(infra, a . 2; q. 6, a . 1; III cont. Gent., cap. II).
O primeiro artigo discute-se assim. — Parece que não convém ao homem agir para um fim.
1. — Pois, o que tem naturalmente prioridade é a causa. Ora, o fim, como a próprio palavra o indica, é por natureza o último. Logo, o fim não exerce a função de causa. Ora, o homem age para a causa da ação, pois, a preposição para designa função causal. Logo, não convém ao homem agir para um fim.
2. Demais. — O fim que é último não existe para outro. Ora, certas ações constituem um fim último, como se vê no Filósofo. Logo, nem tudo o homem faz para um fim.
3. Demais. — O homem age para um fim quando delibera. Ora, praticamos muitos atos sem deliberação e sem mesmo, muitas vezes, neles pensar; assim, enquanto pensamos em outras cousas, movemos o pé ou a mão, ou esfregamos a barba. Logo, nem tudo o homem faz para um fim.
Mas, em contrário. — Tudo o que pertence a um gênero deriva do princípio desse gênero. Ora, como se vê claramente no Filósofo, o fim é o principio das operações do homem. Logo, a este convém fazer tudo para um fim.
SOLUÇÃO. — Das ações feitas pelo homem só se chamam propriamente humanas as que lhe são próprias, enquanto homem. Ora, este difere das criaturas irracionais, por ser senhor dos seus atos. Por onde, chamam-se propriamente ações humanas só aquelas de que o homem é senhor. Ora, senhor das suas ações o homem o é pela razão e pela vontade, sendo por isso o livre arbítrio chamado à faculdade da vontade e da razão. Portanto, chamam-se ações propriamente humanas as procedentes da vontade deliberada; e se há outras que convêm ao homem, essas podem, por certo, chamar-se ações do homem, mas não propriamente humanas, pois não procedem dele como tal. Ora, é manifesto que todas as ações procedentes de uma potência são por esta causadas, quanto à essência do objeto mesmo delas. E como o objeto da vontade é o fim e o bem, necessário é tendam todas as ações humanas para um fim.

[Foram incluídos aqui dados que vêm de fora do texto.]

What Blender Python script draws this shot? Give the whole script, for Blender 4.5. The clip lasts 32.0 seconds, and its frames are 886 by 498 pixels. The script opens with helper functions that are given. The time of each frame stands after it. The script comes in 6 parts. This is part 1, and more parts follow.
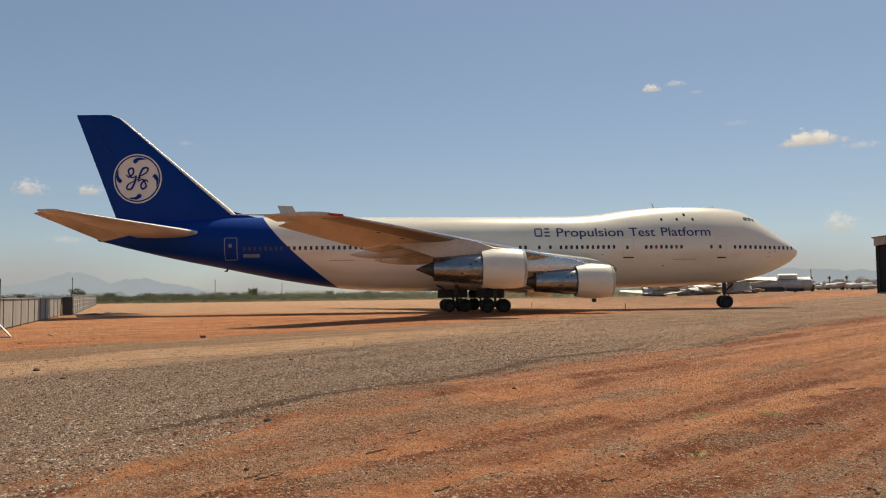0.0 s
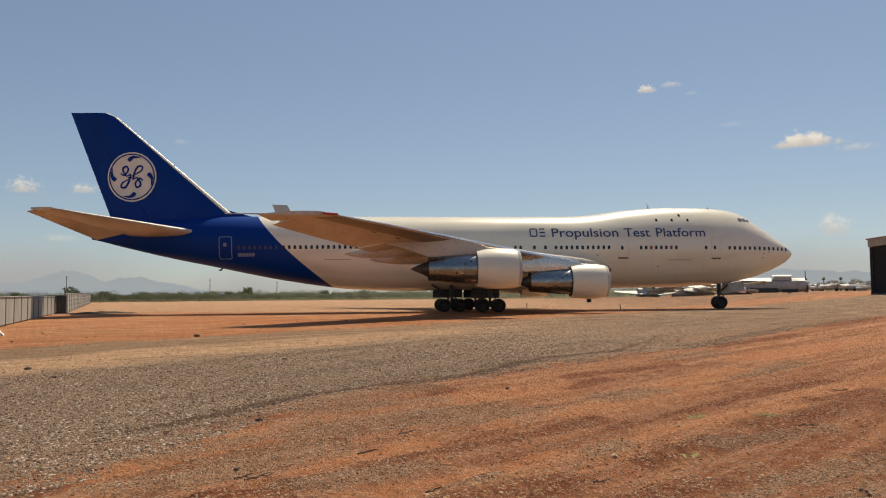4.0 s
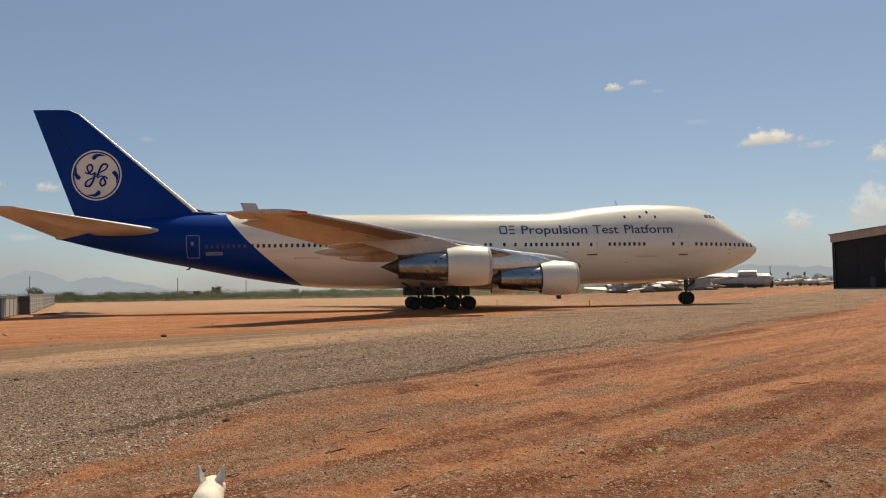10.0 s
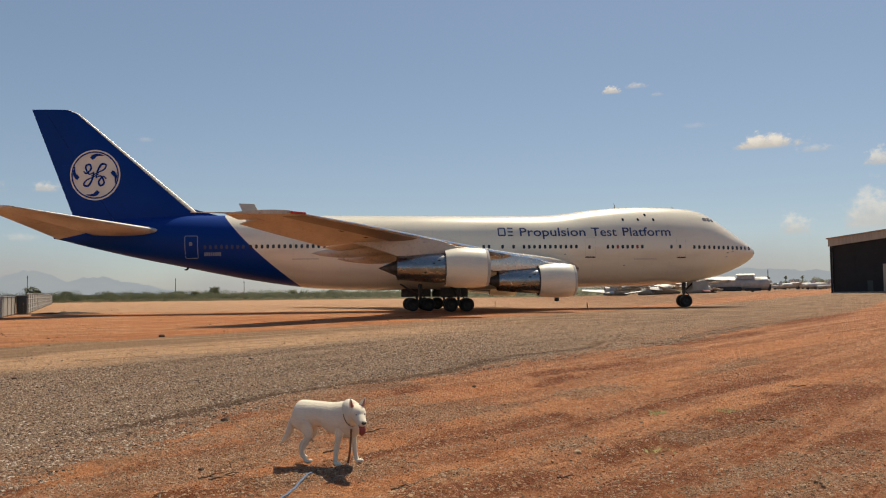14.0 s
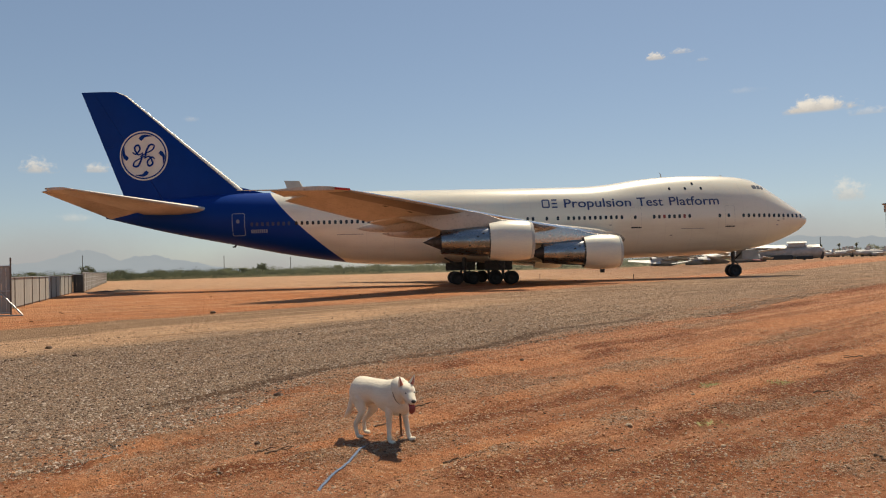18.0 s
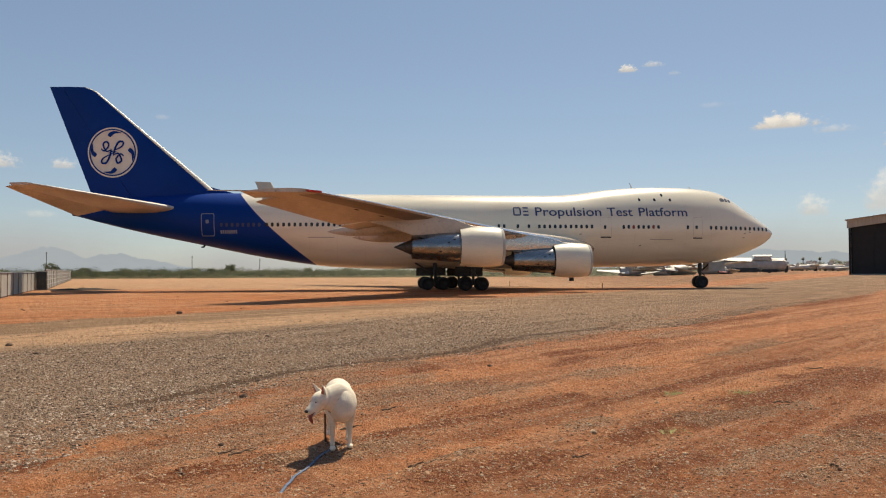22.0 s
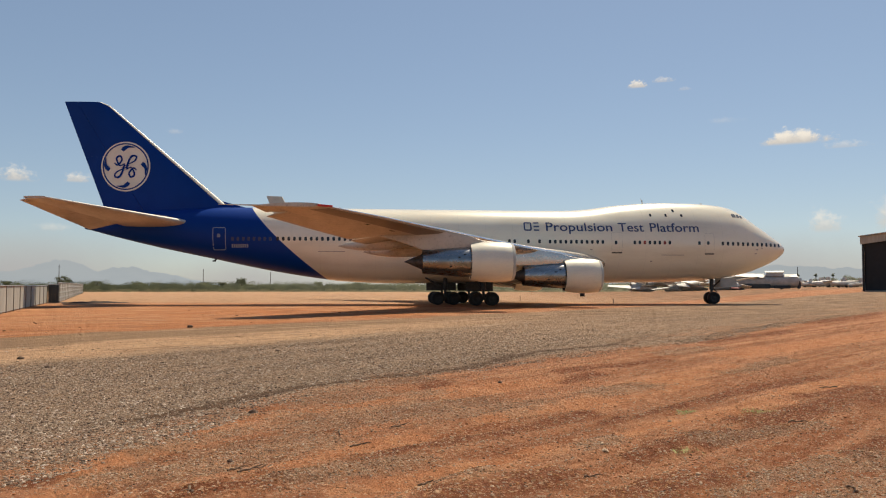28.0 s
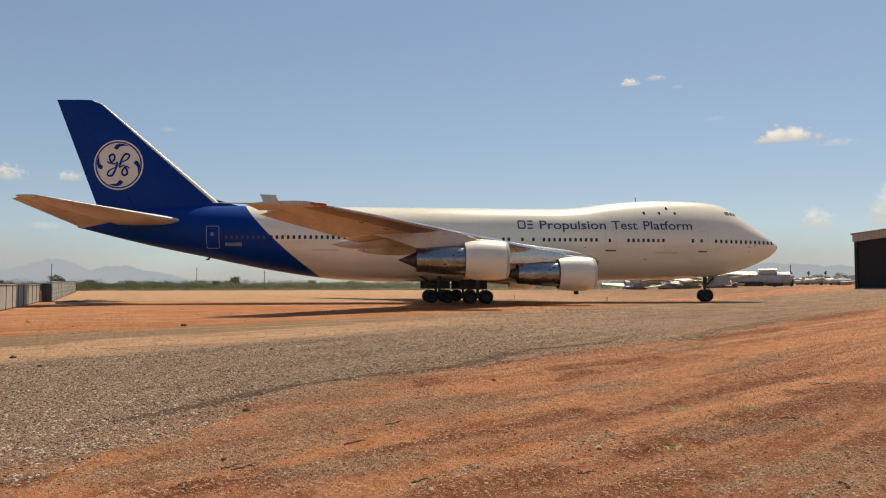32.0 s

DONDE A RESPOSTA A PRIMEIRA OBJEÇÃO. — Último na execução, o fim é contudo o primeiro na intenção do agente, e por isso tem a natureza de causa.
RESPOSTA À SEGUNDA. — Qualquer ação humana que seja fim último há de necessariamente ser voluntária; do contrário não seria humana, como já se disse. Ora, em duplo sentido uma ação é chamada voluntária. Por ser imperada pela vontade, como andar ou falar; ou por ser dela decorrente, como o querer, em si mesmo. Ora, é impossível que o ato mesmo decorrente da vontade seja fim último. Pois, o objeto da vontade é fim como o da visão é cor. Por onde, assim como é impossível que o primeiro visível seja a visão mesma, porque toda visão se refere a algum objeto visível; assim também é impossível que o primeiro desejável, que é fim, seja o querer em si mesmo. Donde resulta que se alguma ação humana for fim último, há de ser imperada pela vontade. E então, em tal caso, há de haver alguma ação do homem — ao menos, o próprio querer, que seja para um fim. Logo, faça o homem, seja o que for, é verdade dizer-se que age para um fim, mesmo operando um ato que seja o último fim.
RESPOSTA À TERCEIRA. — Tais ações não são propriamente humanas, por não procederem da deliberação da razão, princípio próprio dos atos humanos. E por isso têm certamente um fim imaginado, não, porém, estabelecido pela razão.